__Aim__.
Where a line contains the word "Python", copy that line.

__Source records__.
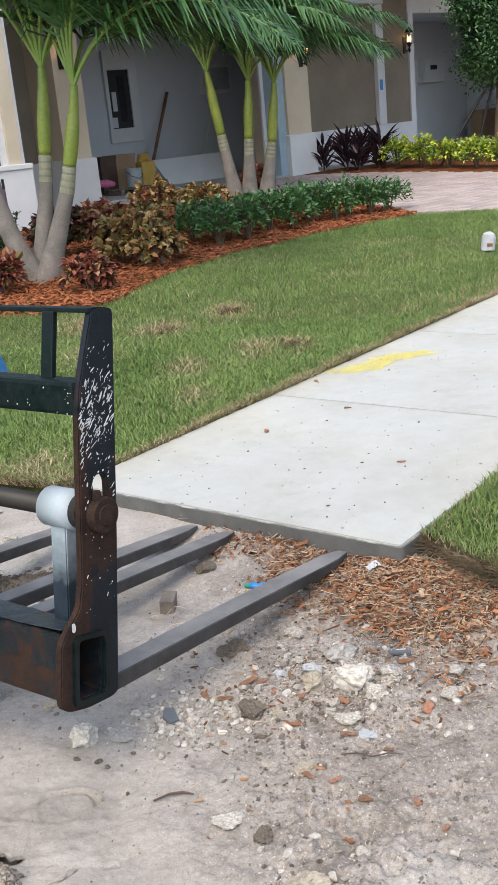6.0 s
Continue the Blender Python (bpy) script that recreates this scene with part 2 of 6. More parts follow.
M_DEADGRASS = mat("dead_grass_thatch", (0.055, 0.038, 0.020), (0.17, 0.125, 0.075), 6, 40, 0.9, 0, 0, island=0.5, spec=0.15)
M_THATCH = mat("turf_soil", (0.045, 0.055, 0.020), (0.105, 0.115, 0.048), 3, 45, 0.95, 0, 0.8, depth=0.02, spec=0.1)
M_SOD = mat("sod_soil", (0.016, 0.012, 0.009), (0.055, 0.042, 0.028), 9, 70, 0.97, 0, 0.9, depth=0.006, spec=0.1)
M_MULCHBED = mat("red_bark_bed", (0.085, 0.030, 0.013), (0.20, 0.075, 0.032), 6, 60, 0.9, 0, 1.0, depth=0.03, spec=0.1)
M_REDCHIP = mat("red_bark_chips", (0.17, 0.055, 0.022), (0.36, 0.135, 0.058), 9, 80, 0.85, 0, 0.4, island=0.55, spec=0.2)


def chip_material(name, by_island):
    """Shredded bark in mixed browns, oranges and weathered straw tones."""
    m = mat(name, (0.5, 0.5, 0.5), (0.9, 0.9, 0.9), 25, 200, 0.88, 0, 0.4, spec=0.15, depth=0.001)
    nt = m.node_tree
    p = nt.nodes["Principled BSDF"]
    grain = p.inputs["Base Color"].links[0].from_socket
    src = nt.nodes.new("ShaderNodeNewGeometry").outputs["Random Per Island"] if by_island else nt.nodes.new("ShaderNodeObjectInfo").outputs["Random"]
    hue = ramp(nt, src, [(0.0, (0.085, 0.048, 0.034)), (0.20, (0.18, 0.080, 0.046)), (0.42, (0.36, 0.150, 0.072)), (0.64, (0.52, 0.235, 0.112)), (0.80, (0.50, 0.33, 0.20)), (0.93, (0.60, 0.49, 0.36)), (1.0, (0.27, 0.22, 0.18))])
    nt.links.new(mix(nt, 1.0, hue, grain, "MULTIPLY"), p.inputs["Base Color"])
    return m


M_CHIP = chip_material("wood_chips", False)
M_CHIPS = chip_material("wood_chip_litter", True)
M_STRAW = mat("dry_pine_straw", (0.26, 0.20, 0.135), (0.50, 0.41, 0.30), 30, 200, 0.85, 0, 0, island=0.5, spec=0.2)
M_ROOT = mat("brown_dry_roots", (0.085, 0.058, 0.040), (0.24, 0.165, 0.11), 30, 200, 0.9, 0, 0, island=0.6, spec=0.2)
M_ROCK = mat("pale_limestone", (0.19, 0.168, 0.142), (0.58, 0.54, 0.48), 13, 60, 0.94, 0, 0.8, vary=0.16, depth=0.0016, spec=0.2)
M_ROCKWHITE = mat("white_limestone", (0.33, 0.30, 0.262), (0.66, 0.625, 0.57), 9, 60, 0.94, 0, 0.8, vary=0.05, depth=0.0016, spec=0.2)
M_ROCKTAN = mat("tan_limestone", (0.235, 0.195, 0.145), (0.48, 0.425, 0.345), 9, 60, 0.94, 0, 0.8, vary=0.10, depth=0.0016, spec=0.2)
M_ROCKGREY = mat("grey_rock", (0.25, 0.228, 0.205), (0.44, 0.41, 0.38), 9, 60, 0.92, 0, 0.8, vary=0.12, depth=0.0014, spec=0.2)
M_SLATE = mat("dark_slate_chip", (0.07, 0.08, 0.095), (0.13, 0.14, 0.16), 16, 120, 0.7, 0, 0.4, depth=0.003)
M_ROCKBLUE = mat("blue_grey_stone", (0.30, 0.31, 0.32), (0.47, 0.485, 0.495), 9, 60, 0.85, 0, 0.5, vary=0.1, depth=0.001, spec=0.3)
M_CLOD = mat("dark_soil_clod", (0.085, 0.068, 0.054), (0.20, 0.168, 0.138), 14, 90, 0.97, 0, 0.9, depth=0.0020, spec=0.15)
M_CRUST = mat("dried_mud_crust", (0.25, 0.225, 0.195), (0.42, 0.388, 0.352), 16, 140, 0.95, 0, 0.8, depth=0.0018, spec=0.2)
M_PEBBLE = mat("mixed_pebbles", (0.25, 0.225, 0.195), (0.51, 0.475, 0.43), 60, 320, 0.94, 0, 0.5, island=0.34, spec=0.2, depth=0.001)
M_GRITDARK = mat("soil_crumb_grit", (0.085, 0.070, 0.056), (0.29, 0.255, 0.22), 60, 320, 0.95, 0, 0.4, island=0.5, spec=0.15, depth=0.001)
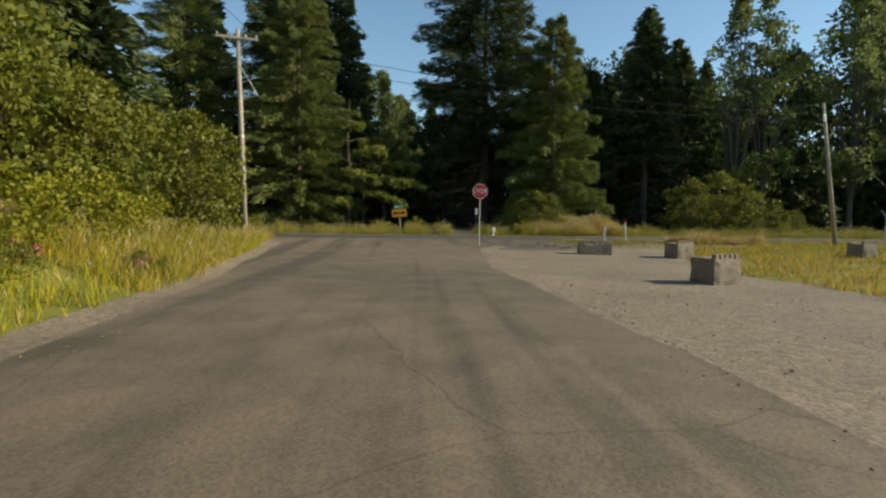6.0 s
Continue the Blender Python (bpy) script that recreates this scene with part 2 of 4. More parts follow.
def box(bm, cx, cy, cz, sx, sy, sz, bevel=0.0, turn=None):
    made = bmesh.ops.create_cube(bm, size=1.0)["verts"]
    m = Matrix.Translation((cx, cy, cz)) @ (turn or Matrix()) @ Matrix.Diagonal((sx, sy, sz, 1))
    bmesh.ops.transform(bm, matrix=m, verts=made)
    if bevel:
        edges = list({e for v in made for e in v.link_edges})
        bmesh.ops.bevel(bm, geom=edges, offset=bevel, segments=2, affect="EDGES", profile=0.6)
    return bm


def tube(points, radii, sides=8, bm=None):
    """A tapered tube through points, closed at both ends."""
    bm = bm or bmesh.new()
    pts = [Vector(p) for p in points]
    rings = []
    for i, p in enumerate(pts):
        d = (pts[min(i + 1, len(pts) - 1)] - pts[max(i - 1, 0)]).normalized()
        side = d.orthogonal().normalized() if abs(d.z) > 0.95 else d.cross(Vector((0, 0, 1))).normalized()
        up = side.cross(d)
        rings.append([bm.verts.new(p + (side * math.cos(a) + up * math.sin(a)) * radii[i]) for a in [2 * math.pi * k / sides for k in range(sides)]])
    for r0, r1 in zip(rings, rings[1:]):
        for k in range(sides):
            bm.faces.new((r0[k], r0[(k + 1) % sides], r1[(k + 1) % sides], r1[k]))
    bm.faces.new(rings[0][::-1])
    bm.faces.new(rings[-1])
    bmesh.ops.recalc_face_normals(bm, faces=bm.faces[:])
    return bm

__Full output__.
Continue the Blender Python (bpy) script that recreates this scene with part 2 of 6. More parts follow.
Continue the Blender Python (bpy) script that recreates this scene with part 2 of 4. More parts follow.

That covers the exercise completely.